O outro caminho é simplesmente lavar, desinfectar, fazer um penso com gaze e adesivo e esperar por melhores dias.

A super-cola

O uso da super-cola na escalada, tem a aura de quase um mito urbano, senão vejamos: Uns dizem que foi desenvolvida na Segunda Guerra Mundial para fechar feridas de batalha em cirurgias de emergência. Outros dizem que foi inventada, pelos mesmos motivos, mas na Guerra do Vietname. Isto para garantir que pode ser usada para fechar os nossos famosos bifes. Diz-se ainda que varia com o tipo de cola, a super-cola é cancerígena e a Krazyglue não. Muita desinformação.

Super-cola, krazyglue etc. são produtos similares que tem como base o cianoacrilato, produto inventado em 1942 nos laboratórios da KodaK, e comercializado anos mais tarde como cola sob o nome Eastman 910. Desde o inicio que o seu uso em medicina foi considerado e aparentemente foi mesmo usado em 1966 na guerra do Vietname por equipas médicas especiais. Apesar disto a FDA mostrou-se relutante em aprovar o seu uso “civil”, devido a efeitos irritantes para a pele. Foram por isso desenvolvidas novas versões do composto chegando-se ao “2-octyl-cyanoacrylate” aprovado para fechar incisões cirúrgicas em 1998 pela FDA. Havendo actualmente um produto comercializado sob o nome de dermabond que usa este componente.

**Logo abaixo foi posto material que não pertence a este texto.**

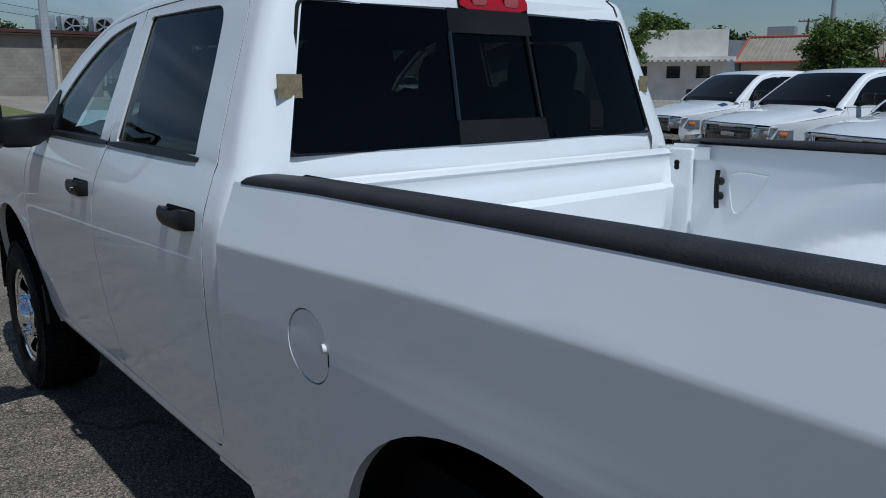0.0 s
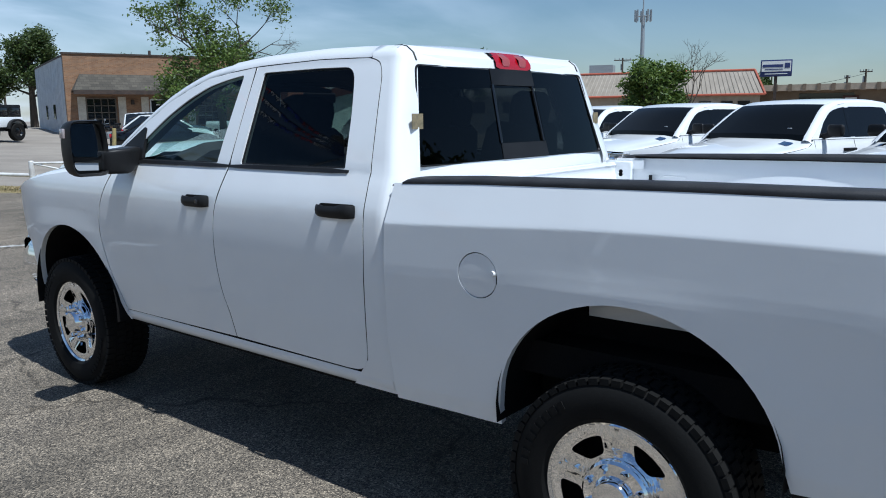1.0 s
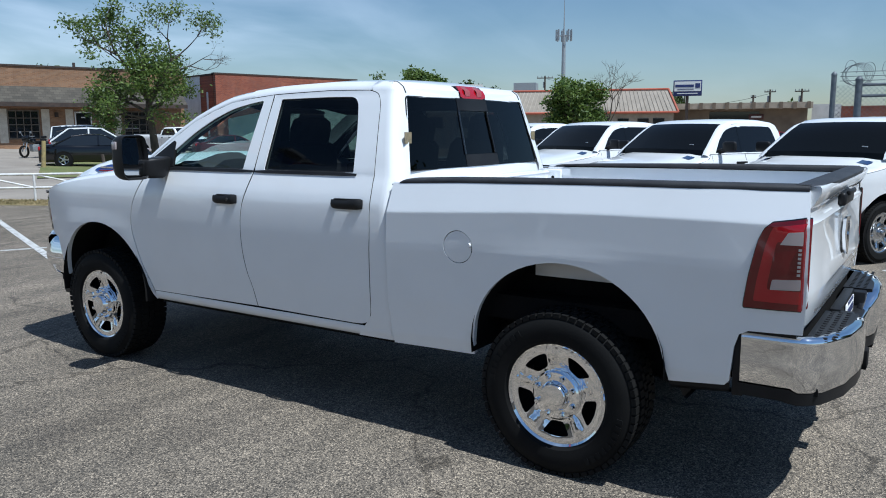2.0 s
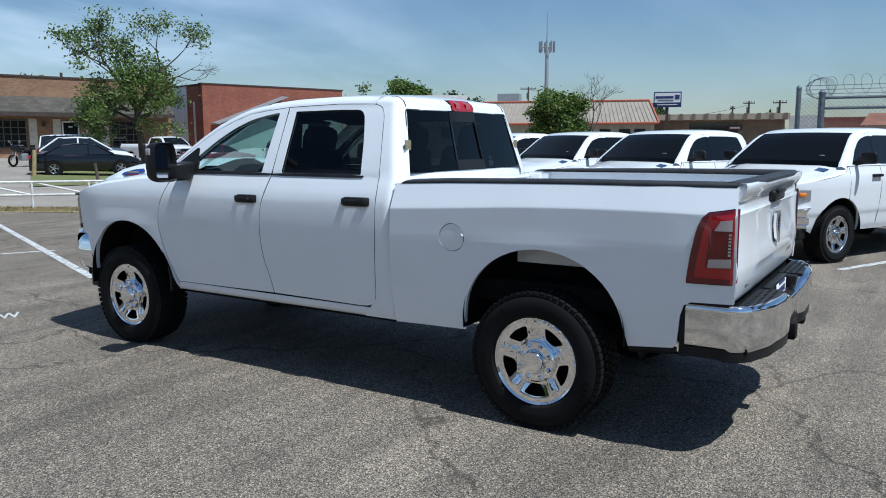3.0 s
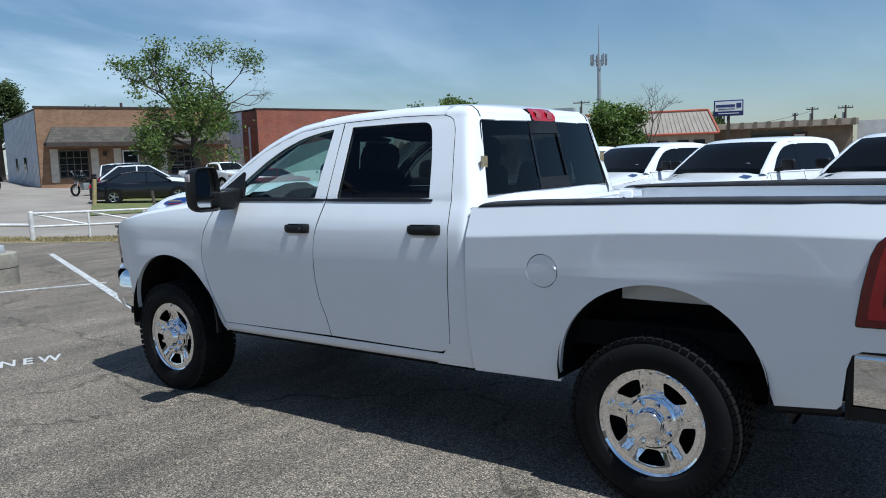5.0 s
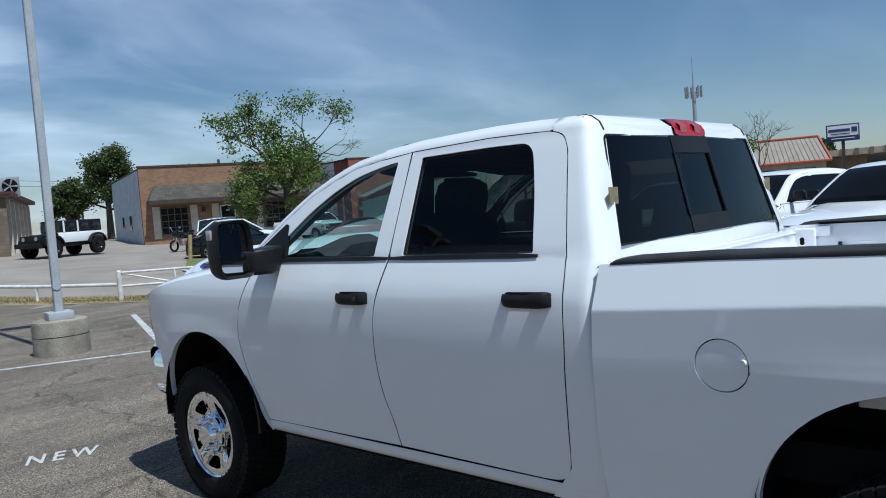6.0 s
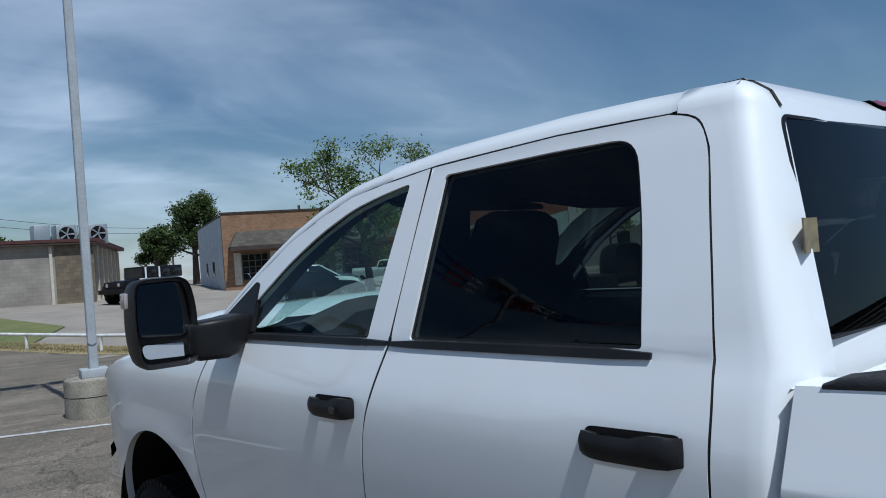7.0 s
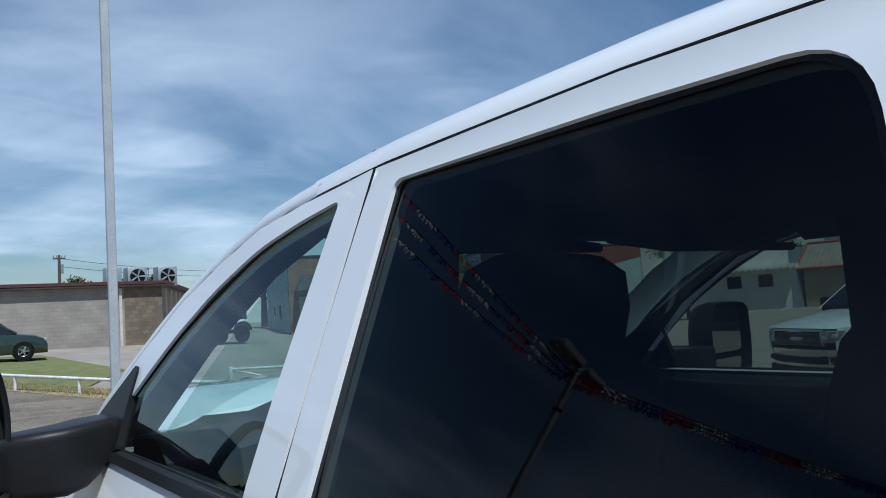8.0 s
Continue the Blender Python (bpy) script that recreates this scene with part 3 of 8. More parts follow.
def make_wheel(parent, s, y, mats, spokes=5, R=0.42, rim=0.255, width=0.285, face=1.015, name="wheel"):
    """Tyre with tread blocks, and a rim with windows between broad spokes. face: x of the rim's outer face."""
    w = new(name)
    w.parent = parent
    w.matrix_basis = Matrix.Translation((s * (face - 0.03), y, R)) @ (Matrix.Identity(4) if s > 0 else Matrix.Rotation(math.pi, 4, "Z"))
    tyre_mat, rim_mat, cap_mat = mats
    bm = bmesh.new()
    hw = width / 2
    c = -hw + 0.035
    prof = [(rim - 0.01, c + hw - 0.03), (rim + 0.008, c + hw - 0.012), (rim + 0.02, c + hw), (rim + 0.05, c + hw + 0.006), (rim + 0.09, c + hw + 0.008), (R - 0.05, c + hw), (R - 0.028, c + hw - 0.012), (R - 0.014, c + hw - 0.03), (R - 0.012, c)]
    prof += [(r, 2 * c - h) for r, h in reversed(prof[:-1])]
    lathe(bm, prof, 64)
    tyre = part("tyre", bm, tyre_mat, w, sharp=30)
    bm = bmesh.new()
    n = 60
    for i in range(n):
        a = 2 * math.pi * i / n
        for k, (x0, x1) in enumerate(((c + hw - 0.055, c + hw - 0.006), (c + 0.025, c + hw - 0.065), (c - 0.02, c + 0.017), (c - hw + 0.065, c - 0.028), (c - hw + 0.006, c - hw + 0.055))):
            off = (k % 2) * math.pi / n
            m = Matrix.Rotation(a + off, 4, "X")
            box(bm, x0, x1, -0.0165, 0.0165, R - 0.03, R - (0.008 if k in (0, 4) else 0.003), m=m)
    part("tread", bm, tyre_mat, tyre)["kind"] = "stuff"
    # raised bars of unreadable sidewall lettering
    bm = bmesh.new()
    for a0 in (0.6, 3.7):
        for k in range(9):
            m = Matrix.Rotation(a0 + k * 0.105, 4, "X")
            box(bm, c + hw + 0.006, c + hw + 0.0105, -0.011, 0.011, rim + 0.075, rim + 0.105, m=m)
    part("sidewall_mark", bm, tyre_mat, tyre)["kind"] = "stuff"
    # rim face: a disc with windows
    hole_r0, hole_r1 = rim * 0.56, rim * 0.83
    holes = []
    for k in range(spokes):
        a = 2 * math.pi * (k + 0.75) / spokes
        h0, h1 = 0.50 * math.pi / spokes, 0.56 * math.pi / spokes
        pts = [(hole_r0, -h0 * 0.72), (hole_r0, h0 * 0.72)] + [(hole_r1, h1 * q) for q in (1, 0.5, 0, -0.5, -1)]
        holes.append(fillet([(r * math.cos(a + b), r * math.sin(a + b)) for r, b in pts], [0.016, 0.016, 0.03, 0, 0, 0, 0.03], 4))

    def face_at(a, b):
        r = math.hypot(a, b)
        th = math.atan2(b, a)
        d = soft(r / rim, [(-0.1, 0.0), (0, 0.0), (0.36, 0.0), (0.44, -0.010), (0.52, -0.018), (0.70, -0.002), (0.86, 0.010), (0.93, 0.016), (1.0, 0.012), (1.1, 0.0)], 0.04)
        q = (th / (2 * math.pi) * spokes - 0.75) % 1.0
        ridge = math.exp(-((q - 0.5) / 0.10) ** 4)
        d += 0.010 * ridge * interp(r / rim, [(0.42, 0), (0.52, 1), (0.80, 1), (0.88, 0)])
        return (d, a, b)

    disc = [(rim * math.cos(2 * math.pi * i / 64), rim * math.sin(2 * math.pi * i / 64)) for i in range(64)]
    bm2, nn = sheet(disc, holes, face_at, (0.014, 0.014), 0.045, (1, 0, 0))
    finish(bm2, "rim", rim_mat, w, normals=nn)
    bm = bmesh.new()
    lathe(bm, [(rim + 0.004, 0.008), (rim + 0.010, 0.014), (rim + 0.004, 0.02), (rim - 0.006, 0.014), (rim - 0.012, -0.05), (rim - 0.03, -0.16)], 64)
    part("rim_lip", bm, rim_mat, w)
    bm = bmesh.new()
    lathe(bm, [(rim - 0.01, -0.11), (0.02, -0.11)], 32)
    lathe(bm, [(0.14, -0.10), (0.14, -0.07), (0.06, -0.06)], 32)
    part("brake_disc", bm, DARK, w)
    bm = bmesh.new()
    hub = 0.125 if spokes == 5 else 0.06
    lathe(bm, [(hub, -0.01), (hub, 0.012), (hub * 0.93, 0.02), (hub * 0.62, 0.022), (hub * 0.56, 0.045), (hub * 0.50, 0.056), (hub * 0.3, 0.060), (0.001, 0.061)], 40)
    capo = part("centre_cap", bm, cap_mat, w, "chrome centre cap with lug covers" if spokes == 5 else "")
    if spokes == 5:
        bm = bmesh.new()
        lathe(bm, [(0.0155, 0.0), (0.0145, 0.020), (0.010, 0.028), (0.001, 0.030)], 8)
        lug = part("lug_cover", bm, cap_mat, capo)
        for k in range(8):
            a = 2 * math.pi * (k + 0.5) / 8
            o = lug if k == 0 else lug.copy()
            if k:
                scene.collection.objects.link(o)
            o.matrix_basis = Matrix.Translation((0.015, 0.100 * math.cos(a), 0.100 * math.sin(a)))
    return w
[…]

Mas, podemos ou não usar a super-cola corriqueira? As super-colas para bricolage usam outro composto o: “methyl-2-cyanoacrylate”, um adesivo mais forte, que não só pode irritar a pele como provocar queimaduras, pois a polimerização da cola provoca uma libertação de calor significativa. Assim, se formos pelo lado da segurança este produto não deve ser usado numa ferida aberta ou mesmo sobre a pele.

Bom, continuaremos a furar os dedos, pois não há cola que nos mantenha em casa quando as condições são perfeitas para blocar. Mas, para quem chegou até aqui, não será por falta de informação.